# [Goal of the exercise]
Without the pictures, return each record as it appears.

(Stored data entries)
- - -

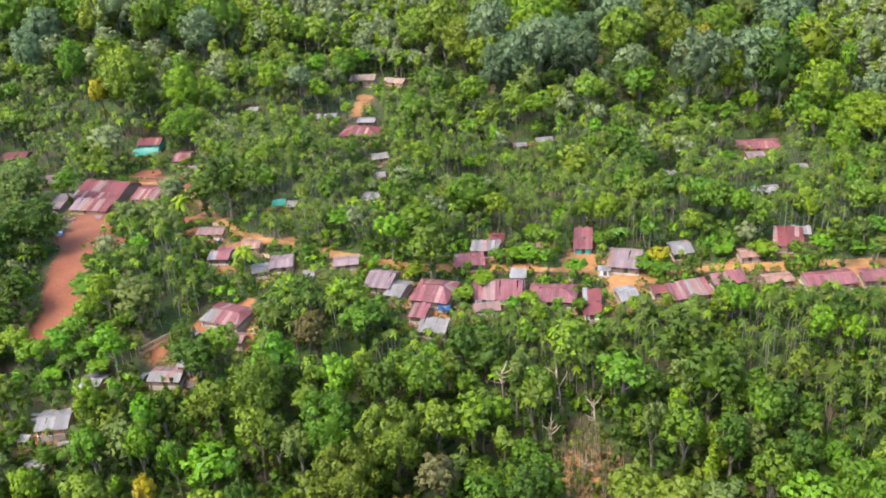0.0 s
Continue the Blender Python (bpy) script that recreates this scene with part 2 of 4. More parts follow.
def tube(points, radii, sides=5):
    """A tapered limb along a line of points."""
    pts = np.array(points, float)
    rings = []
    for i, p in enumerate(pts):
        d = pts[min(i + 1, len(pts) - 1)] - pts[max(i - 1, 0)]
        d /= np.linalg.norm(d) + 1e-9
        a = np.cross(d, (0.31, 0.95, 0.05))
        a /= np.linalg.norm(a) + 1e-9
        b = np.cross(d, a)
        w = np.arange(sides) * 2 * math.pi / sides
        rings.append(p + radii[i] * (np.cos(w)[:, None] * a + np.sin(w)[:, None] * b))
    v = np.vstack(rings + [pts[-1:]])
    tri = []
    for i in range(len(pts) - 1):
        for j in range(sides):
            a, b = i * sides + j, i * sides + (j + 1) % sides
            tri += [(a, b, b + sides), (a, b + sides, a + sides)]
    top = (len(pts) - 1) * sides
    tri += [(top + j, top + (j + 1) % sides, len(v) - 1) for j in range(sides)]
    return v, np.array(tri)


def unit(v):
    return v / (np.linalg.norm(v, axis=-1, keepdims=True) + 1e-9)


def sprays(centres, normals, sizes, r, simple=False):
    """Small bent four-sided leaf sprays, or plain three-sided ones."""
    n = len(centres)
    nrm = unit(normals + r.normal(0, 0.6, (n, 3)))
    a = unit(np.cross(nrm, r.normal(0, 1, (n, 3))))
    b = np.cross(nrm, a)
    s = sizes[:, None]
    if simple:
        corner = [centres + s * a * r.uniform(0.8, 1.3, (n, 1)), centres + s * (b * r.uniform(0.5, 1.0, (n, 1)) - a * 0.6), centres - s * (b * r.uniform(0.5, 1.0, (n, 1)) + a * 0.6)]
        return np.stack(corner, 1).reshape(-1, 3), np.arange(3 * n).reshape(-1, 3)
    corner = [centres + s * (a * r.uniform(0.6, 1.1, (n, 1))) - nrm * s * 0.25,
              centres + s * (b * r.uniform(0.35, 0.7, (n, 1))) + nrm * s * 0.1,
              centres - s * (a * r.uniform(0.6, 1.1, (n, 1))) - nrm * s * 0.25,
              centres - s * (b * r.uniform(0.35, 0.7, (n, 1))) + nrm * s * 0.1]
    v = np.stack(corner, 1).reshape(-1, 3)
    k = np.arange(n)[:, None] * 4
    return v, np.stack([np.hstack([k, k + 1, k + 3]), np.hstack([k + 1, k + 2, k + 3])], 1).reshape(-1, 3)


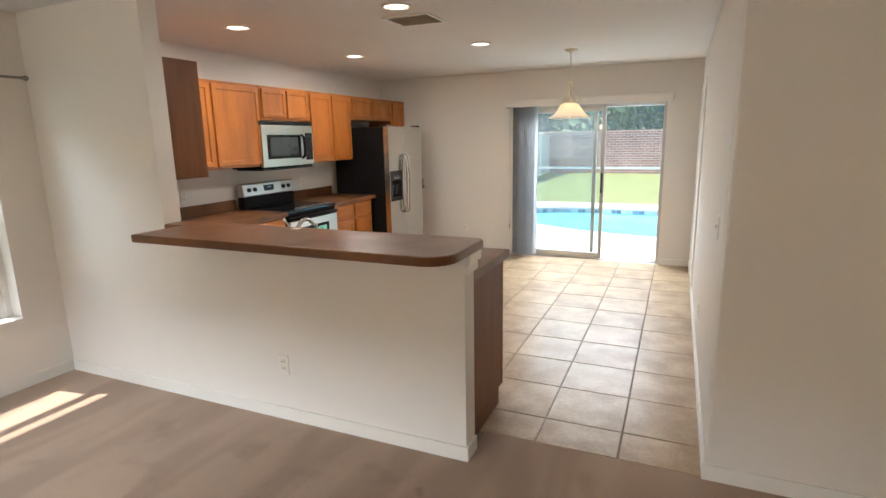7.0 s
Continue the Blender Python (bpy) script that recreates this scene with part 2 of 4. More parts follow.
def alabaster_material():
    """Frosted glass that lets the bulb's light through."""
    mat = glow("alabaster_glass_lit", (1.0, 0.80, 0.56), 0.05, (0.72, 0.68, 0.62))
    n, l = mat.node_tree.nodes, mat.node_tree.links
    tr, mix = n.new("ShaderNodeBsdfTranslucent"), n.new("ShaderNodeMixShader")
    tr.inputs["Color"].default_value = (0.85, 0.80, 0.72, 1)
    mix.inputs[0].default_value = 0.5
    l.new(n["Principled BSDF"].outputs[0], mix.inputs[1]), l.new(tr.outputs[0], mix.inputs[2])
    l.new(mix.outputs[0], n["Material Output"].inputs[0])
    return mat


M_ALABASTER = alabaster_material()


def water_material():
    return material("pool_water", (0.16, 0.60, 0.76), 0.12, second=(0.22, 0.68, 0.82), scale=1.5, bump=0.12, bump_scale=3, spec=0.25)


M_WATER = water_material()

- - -

# [Task solution]
0.0 s
Continue the Blender Python (bpy) script that recreates this scene with part 2 of 4. More parts follow.
def tube(points, radii, sides=5):
    """A tapered limb along a line of points."""
    pts = np.array(points, float)
    rings = []
    for i, p in enumerate(pts):
        d = pts[min(i + 1, len(pts) - 1)] - pts[max(i - 1, 0)]
        d /= np.linalg.norm(d) + 1e-9
        a = np.cross(d, (0.31, 0.95, 0.05))
        a /= np.linalg.norm(a) + 1e-9
        b = np.cross(d, a)
        w = np.arange(sides) * 2 * math.pi / sides
        rings.append(p + radii[i] * (np.cos(w)[:, None] * a + np.sin(w)[:, None] * b))
    v = np.vstack(rings + [pts[-1:]])
    tri = []
    for i in range(len(pts) - 1):
        for j in range(sides):
            a, b = i * sides + j, i * sides + (j + 1) % sides
            tri += [(a, b, b + sides), (a, b + sides, a + sides)]
    top = (len(pts) - 1) * sides
    tri += [(top + j, top + (j + 1) % sides, len(v) - 1) for j in range(sides)]
    return v, np.array(tri)


def unit(v):
    return v / (np.linalg.norm(v, axis=-1, keepdims=True) + 1e-9)


def sprays(centres, normals, sizes, r, simple=False):
    """Small bent four-sided leaf sprays, or plain three-sided ones."""
    n = len(centres)
    nrm = unit(normals + r.normal(0, 0.6, (n, 3)))
    a = unit(np.cross(nrm, r.normal(0, 1, (n, 3))))
    b = np.cross(nrm, a)
    s = sizes[:, None]
    if simple:
        corner = [centres + s * a * r.uniform(0.8, 1.3, (n, 1)), centres + s * (b * r.uniform(0.5, 1.0, (n, 1)) - a * 0.6), centres - s * (b * r.uniform(0.5, 1.0, (n, 1)) + a * 0.6)]
        return np.stack(corner, 1).reshape(-1, 3), np.arange(3 * n).reshape(-1, 3)
    corner = [centres + s * (a * r.uniform(0.6, 1.1, (n, 1))) - nrm * s * 0.25,
              centres + s * (b * r.uniform(0.35, 0.7, (n, 1))) + nrm * s * 0.1,
              centres - s * (a * r.uniform(0.6, 1.1, (n, 1))) - nrm * s * 0.25,
              centres - s * (b * r.uniform(0.35, 0.7, (n, 1))) + nrm * s * 0.1]
    v = np.stack(corner, 1).reshape(-1, 3)
    k = np.arange(n)[:, None] * 4
    return v, np.stack([np.hstack([k, k + 1, k + 3]), np.hstack([k + 1, k + 2, k + 3])], 1).reshape(-1, 3)


7.0 s
Continue the Blender Python (bpy) script that recreates this scene with part 2 of 4. More parts follow.
def alabaster_material():
    """Frosted glass that lets the bulb's light through."""
    mat = glow("alabaster_glass_lit", (1.0, 0.80, 0.56), 0.05, (0.72, 0.68, 0.62))
    n, l = mat.node_tree.nodes, mat.node_tree.links
    tr, mix = n.new("ShaderNodeBsdfTranslucent"), n.new("ShaderNodeMixShader")
    tr.inputs["Color"].default_value = (0.85, 0.80, 0.72, 1)
    mix.inputs[0].default_value = 0.5
    l.new(n["Principled BSDF"].outputs[0], mix.inputs[1]), l.new(tr.outputs[0], mix.inputs[2])
    l.new(mix.outputs[0], n["Material Output"].inputs[0])
    return mat


M_ALABASTER = alabaster_material()


def water_material():
    return material("pool_water", (0.16, 0.60, 0.76), 0.12, second=(0.22, 0.68, 0.82), scale=1.5, bump=0.12, bump_scale=3, spec=0.25)


M_WATER = water_material()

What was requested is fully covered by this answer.